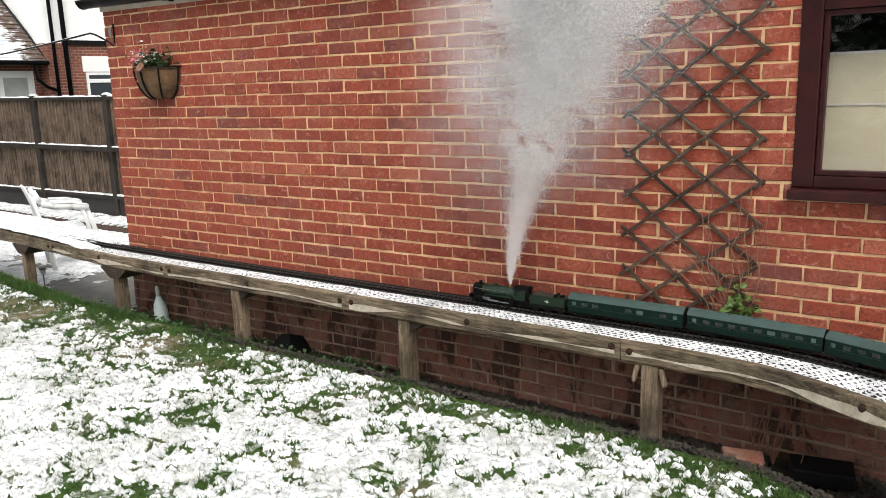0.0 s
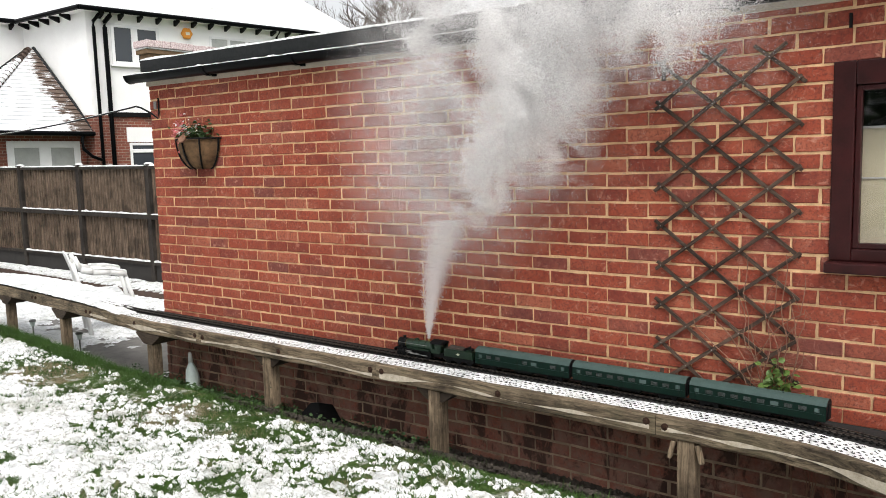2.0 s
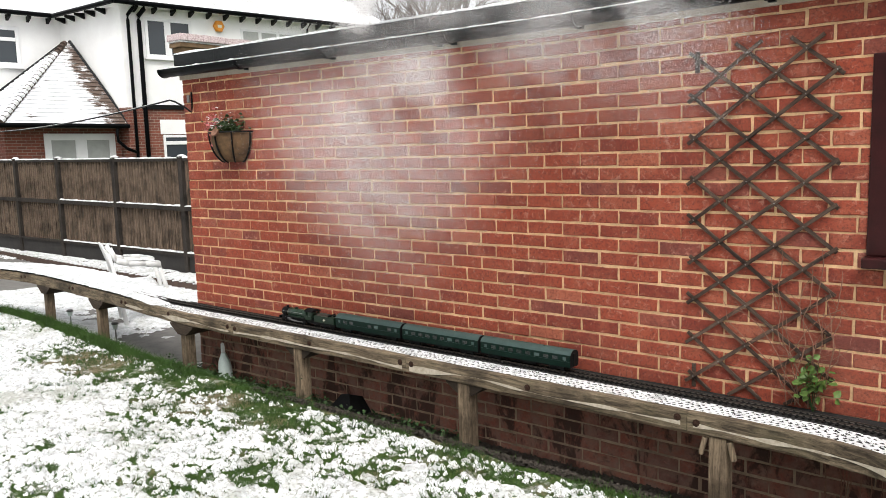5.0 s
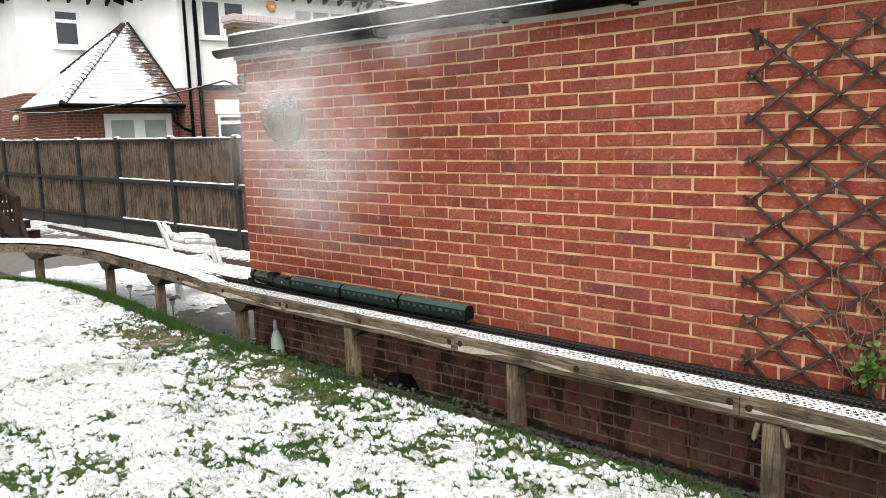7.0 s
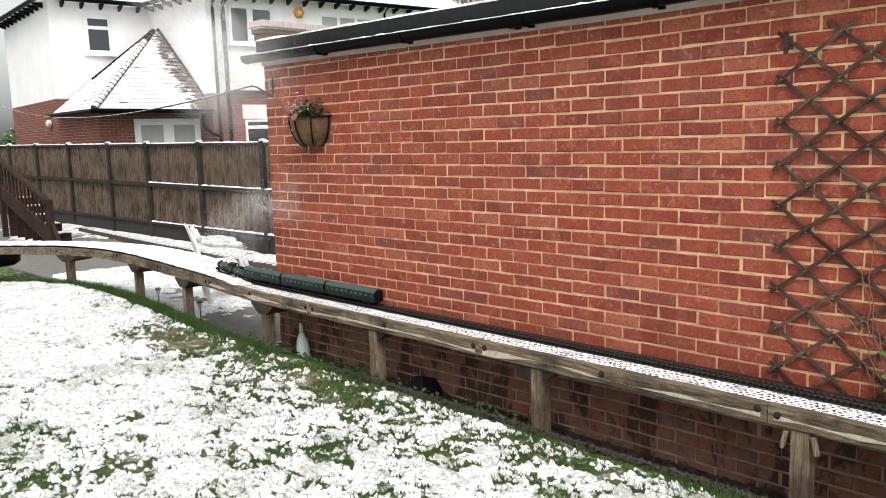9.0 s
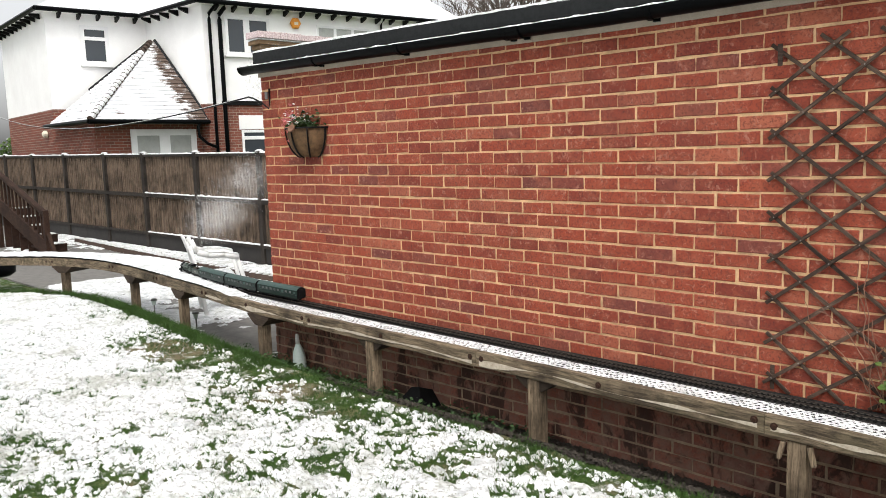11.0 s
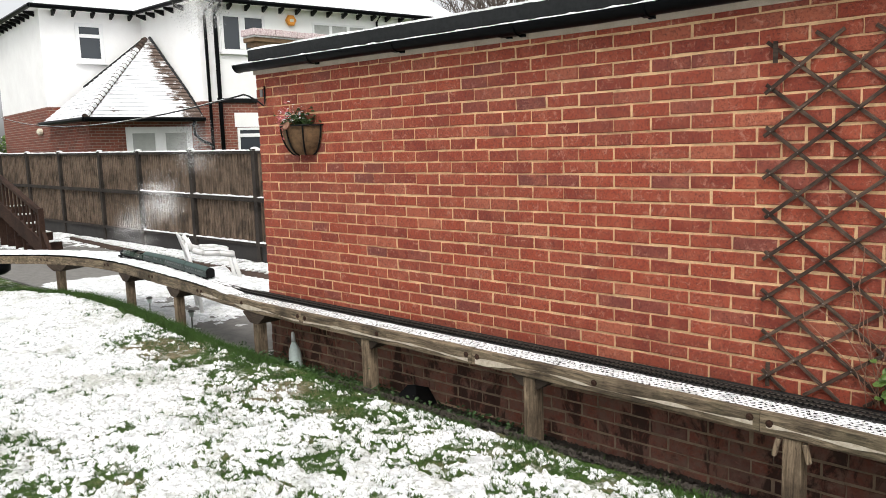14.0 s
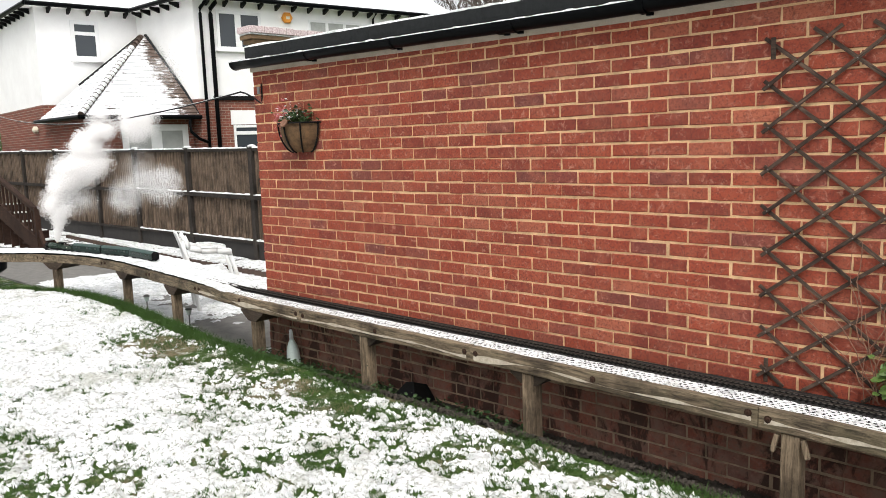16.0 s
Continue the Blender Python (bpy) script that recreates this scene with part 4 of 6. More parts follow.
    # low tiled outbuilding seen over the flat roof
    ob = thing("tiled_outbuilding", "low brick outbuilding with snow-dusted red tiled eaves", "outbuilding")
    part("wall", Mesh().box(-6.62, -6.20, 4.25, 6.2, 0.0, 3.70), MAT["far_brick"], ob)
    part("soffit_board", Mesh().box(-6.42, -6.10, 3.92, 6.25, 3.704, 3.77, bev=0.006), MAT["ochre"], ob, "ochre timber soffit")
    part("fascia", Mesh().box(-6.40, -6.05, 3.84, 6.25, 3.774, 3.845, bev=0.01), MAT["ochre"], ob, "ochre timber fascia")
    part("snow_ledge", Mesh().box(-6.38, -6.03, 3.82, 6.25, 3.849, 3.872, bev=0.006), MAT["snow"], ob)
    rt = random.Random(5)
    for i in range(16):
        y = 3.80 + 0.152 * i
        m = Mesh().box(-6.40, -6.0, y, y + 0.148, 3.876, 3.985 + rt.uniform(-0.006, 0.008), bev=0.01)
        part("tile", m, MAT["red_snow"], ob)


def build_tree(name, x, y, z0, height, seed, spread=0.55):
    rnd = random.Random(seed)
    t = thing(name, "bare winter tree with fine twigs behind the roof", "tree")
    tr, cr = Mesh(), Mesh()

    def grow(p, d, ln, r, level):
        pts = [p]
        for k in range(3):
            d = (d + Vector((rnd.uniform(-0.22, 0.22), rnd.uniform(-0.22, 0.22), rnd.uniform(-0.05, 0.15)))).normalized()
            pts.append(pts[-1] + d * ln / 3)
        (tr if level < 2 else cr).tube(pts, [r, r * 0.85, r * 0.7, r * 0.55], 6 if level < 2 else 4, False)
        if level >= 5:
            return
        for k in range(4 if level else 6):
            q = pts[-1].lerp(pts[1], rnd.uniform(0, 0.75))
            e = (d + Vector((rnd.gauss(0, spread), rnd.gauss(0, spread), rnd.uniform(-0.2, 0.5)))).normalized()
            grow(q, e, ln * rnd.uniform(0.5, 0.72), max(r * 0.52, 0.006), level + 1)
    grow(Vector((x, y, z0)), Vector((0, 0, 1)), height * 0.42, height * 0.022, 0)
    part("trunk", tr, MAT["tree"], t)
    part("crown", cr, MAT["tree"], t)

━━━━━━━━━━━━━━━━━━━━

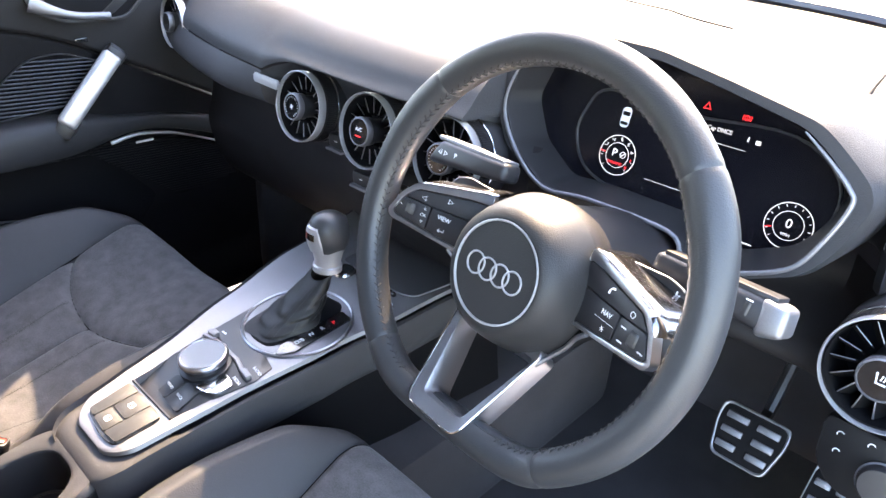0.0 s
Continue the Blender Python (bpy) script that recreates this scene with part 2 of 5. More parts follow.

━━━━━━━━━━━━━━━━━━━━

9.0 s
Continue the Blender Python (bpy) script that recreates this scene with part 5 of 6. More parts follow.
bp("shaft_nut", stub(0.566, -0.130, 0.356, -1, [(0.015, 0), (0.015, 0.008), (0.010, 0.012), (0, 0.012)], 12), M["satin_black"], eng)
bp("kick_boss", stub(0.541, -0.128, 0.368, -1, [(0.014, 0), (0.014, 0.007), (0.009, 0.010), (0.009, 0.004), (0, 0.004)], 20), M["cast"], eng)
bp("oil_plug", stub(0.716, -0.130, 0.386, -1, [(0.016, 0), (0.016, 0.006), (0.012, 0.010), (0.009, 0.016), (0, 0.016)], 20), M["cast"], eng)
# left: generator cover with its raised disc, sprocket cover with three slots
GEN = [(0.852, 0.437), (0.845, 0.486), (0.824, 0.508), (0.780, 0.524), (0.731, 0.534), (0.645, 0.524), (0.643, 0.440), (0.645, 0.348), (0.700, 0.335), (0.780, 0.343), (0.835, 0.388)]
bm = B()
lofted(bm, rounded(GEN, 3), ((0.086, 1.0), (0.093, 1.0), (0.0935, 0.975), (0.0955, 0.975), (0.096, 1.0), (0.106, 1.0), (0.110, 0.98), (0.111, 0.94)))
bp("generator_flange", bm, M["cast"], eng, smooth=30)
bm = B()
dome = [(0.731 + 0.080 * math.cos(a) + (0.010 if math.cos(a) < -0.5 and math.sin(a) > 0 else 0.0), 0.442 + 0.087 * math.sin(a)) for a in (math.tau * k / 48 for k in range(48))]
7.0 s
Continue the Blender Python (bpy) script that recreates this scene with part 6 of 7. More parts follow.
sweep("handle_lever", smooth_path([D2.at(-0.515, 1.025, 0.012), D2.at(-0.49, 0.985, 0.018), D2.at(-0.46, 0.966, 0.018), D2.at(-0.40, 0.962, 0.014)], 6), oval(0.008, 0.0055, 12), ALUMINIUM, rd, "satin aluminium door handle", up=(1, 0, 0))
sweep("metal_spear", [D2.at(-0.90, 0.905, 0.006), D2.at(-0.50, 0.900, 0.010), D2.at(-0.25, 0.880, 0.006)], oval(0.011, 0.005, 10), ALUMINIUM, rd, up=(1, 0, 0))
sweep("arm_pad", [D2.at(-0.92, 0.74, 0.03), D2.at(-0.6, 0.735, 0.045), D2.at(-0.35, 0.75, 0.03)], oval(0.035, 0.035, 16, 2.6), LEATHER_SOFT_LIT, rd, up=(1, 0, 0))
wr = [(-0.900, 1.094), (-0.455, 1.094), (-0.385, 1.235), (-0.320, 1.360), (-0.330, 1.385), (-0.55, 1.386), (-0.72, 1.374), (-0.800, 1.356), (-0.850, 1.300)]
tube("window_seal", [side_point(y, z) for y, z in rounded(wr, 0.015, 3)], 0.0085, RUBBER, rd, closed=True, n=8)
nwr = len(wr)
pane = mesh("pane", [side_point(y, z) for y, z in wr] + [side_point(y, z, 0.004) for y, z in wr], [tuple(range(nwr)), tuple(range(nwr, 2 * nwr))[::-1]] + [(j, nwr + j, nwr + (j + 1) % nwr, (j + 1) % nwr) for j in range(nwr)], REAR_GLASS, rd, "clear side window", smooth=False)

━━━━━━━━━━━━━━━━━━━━

### GOAL
Pick out and copy every line that contains the word "parts".

### RESULT OF THIS EXERCISE
Continue the Blender Python (bpy) script that recreates this scene with part 4 of 6. More parts follow.
Continue the Blender Python (bpy) script that recreates this scene with part 2 of 5. More parts follow.
Continue the Blender Python (bpy) script that recreates this scene with part 5 of 6. More parts follow.
Continue the Blender Python (bpy) script that recreates this scene with part 6 of 7. More parts follow.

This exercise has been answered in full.